**What to produce:** Only the lines from the start of the entries up to and including the line with "self.rise = 0.26" should be written out, exactly as they stand.

**Stored rows:**
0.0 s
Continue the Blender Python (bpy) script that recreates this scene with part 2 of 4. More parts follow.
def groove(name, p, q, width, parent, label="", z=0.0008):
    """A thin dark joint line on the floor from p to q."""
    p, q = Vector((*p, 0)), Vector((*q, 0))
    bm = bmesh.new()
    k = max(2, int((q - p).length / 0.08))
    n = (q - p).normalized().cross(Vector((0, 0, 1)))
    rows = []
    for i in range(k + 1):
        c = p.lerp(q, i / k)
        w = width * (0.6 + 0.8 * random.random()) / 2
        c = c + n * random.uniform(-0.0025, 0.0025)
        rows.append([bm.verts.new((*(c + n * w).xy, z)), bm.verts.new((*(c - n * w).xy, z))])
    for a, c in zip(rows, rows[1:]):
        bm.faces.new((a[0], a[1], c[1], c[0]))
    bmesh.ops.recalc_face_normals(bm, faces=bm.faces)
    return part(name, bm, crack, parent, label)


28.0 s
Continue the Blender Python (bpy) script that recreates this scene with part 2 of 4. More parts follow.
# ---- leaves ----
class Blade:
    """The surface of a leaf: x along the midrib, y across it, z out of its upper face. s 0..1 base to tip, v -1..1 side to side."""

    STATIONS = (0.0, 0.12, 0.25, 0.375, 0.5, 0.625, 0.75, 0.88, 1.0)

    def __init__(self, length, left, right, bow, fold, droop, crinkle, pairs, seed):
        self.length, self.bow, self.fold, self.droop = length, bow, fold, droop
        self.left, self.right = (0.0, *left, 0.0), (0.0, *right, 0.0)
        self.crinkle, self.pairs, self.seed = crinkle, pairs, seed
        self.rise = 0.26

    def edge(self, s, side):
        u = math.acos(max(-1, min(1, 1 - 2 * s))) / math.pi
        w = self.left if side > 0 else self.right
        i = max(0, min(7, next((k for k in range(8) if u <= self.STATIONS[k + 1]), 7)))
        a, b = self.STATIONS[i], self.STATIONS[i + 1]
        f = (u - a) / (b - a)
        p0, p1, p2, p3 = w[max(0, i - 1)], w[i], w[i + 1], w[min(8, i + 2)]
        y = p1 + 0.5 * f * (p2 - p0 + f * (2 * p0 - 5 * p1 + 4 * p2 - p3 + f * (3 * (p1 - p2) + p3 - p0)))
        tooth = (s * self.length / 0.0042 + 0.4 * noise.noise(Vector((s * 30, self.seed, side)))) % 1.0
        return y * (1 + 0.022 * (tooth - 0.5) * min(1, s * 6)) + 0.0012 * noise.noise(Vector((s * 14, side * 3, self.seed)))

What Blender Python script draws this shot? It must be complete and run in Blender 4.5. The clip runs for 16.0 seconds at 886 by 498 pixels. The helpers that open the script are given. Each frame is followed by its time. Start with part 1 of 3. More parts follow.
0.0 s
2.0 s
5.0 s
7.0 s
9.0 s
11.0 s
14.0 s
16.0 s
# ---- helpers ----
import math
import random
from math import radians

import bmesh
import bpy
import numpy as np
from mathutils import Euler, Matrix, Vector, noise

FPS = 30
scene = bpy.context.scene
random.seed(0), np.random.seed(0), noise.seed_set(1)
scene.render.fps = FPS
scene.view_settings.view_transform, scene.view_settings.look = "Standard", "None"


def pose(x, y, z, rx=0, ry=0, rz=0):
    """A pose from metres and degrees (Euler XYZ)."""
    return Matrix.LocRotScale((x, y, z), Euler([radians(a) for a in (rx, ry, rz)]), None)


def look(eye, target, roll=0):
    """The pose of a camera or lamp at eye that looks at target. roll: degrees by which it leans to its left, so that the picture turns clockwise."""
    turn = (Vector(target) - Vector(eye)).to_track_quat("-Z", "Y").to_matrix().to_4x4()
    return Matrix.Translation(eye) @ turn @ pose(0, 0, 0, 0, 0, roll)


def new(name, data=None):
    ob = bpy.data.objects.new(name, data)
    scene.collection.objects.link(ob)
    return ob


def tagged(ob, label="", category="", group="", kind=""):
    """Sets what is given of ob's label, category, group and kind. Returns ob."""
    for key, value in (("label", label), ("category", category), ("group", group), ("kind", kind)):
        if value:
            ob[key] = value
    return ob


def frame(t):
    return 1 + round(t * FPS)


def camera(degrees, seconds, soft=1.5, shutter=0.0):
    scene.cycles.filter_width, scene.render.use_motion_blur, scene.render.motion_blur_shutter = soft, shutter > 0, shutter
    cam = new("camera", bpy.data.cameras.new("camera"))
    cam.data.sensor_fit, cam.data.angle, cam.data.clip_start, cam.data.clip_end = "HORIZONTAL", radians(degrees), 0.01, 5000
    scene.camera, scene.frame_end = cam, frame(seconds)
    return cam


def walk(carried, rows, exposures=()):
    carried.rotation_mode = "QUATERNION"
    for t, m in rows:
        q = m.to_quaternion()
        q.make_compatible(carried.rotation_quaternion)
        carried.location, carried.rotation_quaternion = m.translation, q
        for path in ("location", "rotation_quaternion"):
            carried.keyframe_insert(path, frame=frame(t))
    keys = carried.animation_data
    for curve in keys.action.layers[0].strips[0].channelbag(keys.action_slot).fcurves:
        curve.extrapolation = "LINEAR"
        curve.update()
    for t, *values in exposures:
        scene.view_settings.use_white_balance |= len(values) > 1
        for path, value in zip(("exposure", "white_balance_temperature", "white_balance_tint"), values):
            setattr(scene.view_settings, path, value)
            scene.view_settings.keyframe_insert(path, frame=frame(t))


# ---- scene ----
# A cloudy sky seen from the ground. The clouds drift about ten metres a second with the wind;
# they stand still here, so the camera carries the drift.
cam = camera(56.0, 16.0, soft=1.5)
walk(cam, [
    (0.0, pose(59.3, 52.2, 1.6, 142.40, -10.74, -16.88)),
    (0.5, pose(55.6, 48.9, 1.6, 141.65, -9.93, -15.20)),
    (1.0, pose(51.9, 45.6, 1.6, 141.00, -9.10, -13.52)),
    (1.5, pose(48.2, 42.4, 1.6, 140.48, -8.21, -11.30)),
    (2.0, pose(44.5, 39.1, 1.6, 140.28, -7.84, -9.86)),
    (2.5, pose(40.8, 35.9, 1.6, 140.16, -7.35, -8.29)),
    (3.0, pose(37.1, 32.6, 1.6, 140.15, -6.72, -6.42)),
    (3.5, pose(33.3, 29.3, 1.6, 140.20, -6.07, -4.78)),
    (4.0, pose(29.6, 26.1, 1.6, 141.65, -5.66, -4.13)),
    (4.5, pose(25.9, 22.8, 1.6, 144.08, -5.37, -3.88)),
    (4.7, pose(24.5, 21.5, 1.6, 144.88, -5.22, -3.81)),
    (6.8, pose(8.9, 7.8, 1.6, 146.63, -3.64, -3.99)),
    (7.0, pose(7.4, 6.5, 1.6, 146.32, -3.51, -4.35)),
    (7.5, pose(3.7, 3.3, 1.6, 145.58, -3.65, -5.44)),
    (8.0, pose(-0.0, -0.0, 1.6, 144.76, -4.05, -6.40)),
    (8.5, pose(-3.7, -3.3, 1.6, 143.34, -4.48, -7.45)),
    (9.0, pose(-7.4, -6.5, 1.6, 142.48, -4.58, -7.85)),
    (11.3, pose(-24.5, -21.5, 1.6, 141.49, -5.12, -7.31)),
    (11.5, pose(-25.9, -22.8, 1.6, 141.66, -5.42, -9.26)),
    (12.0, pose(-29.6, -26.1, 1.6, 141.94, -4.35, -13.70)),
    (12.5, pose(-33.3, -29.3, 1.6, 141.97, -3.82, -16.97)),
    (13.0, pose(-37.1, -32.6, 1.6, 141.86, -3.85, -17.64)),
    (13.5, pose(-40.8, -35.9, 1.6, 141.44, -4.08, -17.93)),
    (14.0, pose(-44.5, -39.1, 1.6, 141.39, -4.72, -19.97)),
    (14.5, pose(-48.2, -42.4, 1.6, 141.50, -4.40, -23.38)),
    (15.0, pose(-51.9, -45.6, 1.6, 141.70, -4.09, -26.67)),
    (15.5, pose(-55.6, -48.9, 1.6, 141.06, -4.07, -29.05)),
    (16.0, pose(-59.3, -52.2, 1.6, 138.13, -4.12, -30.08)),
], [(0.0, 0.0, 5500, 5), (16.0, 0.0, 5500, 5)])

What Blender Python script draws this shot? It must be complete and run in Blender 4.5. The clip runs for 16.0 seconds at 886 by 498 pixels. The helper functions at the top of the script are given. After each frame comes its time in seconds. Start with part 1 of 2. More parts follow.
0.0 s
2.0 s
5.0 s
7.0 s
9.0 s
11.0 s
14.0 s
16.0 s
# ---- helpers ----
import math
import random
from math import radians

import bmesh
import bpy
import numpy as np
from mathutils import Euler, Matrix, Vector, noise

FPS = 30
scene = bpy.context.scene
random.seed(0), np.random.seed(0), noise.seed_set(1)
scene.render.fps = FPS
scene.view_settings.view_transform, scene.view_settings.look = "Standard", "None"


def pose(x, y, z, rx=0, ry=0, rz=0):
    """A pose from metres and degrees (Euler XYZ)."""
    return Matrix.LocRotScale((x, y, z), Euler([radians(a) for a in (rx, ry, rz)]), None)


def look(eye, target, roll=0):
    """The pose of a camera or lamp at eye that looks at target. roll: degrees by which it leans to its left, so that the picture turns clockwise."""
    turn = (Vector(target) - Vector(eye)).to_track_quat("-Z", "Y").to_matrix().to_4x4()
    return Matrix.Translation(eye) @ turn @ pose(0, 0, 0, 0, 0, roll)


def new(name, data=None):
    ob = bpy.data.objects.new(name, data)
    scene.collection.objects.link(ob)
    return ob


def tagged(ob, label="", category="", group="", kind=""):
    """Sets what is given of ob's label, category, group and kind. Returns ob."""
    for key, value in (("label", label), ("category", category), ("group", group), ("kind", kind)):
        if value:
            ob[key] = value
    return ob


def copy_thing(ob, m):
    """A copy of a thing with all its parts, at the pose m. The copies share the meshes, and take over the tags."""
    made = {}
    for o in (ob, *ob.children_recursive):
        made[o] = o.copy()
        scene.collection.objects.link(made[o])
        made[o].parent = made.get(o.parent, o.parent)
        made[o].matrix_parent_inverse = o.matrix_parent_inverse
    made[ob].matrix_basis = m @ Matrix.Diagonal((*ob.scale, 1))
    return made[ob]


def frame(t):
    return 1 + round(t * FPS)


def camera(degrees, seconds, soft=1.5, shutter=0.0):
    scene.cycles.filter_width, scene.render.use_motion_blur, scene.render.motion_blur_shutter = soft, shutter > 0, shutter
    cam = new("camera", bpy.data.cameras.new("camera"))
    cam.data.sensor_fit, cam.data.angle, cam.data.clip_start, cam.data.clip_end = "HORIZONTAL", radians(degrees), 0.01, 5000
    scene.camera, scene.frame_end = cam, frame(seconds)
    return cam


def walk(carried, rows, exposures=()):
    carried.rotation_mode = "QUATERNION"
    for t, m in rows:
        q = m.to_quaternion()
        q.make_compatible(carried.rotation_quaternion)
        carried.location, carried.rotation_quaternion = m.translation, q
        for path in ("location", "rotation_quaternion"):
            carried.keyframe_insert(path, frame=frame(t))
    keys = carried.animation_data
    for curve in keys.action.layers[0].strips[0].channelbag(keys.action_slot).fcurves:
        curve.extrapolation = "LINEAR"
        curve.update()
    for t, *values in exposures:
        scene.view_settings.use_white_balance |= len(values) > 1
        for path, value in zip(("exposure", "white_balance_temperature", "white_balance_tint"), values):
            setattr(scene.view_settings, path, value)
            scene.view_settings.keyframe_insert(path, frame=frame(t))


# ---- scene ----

**Problem solution:**
0.0 s
Continue the Blender Python (bpy) script that recreates this scene with part 2 of 4. More parts follow.
def groove(name, p, q, width, parent, label="", z=0.0008):
    """A thin dark joint line on the floor from p to q."""
    p, q = Vector((*p, 0)), Vector((*q, 0))
    bm = bmesh.new()
    k = max(2, int((q - p).length / 0.08))
    n = (q - p).normalized().cross(Vector((0, 0, 1)))
    rows = []
    for i in range(k + 1):
        c = p.lerp(q, i / k)
        w = width * (0.6 + 0.8 * random.random()) / 2
        c = c + n * random.uniform(-0.0025, 0.0025)
        rows.append([bm.verts.new((*(c + n * w).xy, z)), bm.verts.new((*(c - n * w).xy, z))])
    for a, c in zip(rows, rows[1:]):
        bm.faces.new((a[0], a[1], c[1], c[0]))
    bmesh.ops.recalc_face_normals(bm, faces=bm.faces)
    return part(name, bm, crack, parent, label)


28.0 s
Continue the Blender Python (bpy) script that recreates this scene with part 2 of 4. More parts follow.
# ---- leaves ----
class Blade:
    """The surface of a leaf: x along the midrib, y across it, z out of its upper face. s 0..1 base to tip, v -1..1 side to side."""

    STATIONS = (0.0, 0.12, 0.25, 0.375, 0.5, 0.625, 0.75, 0.88, 1.0)

    def __init__(self, length, left, right, bow, fold, droop, crinkle, pairs, seed):
        self.length, self.bow, self.fold, self.droop = length, bow, fold, droop
        self.left, self.right = (0.0, *left, 0.0), (0.0, *right, 0.0)
        self.crinkle, self.pairs, self.seed = crinkle, pairs, seed
        self.rise = 0.26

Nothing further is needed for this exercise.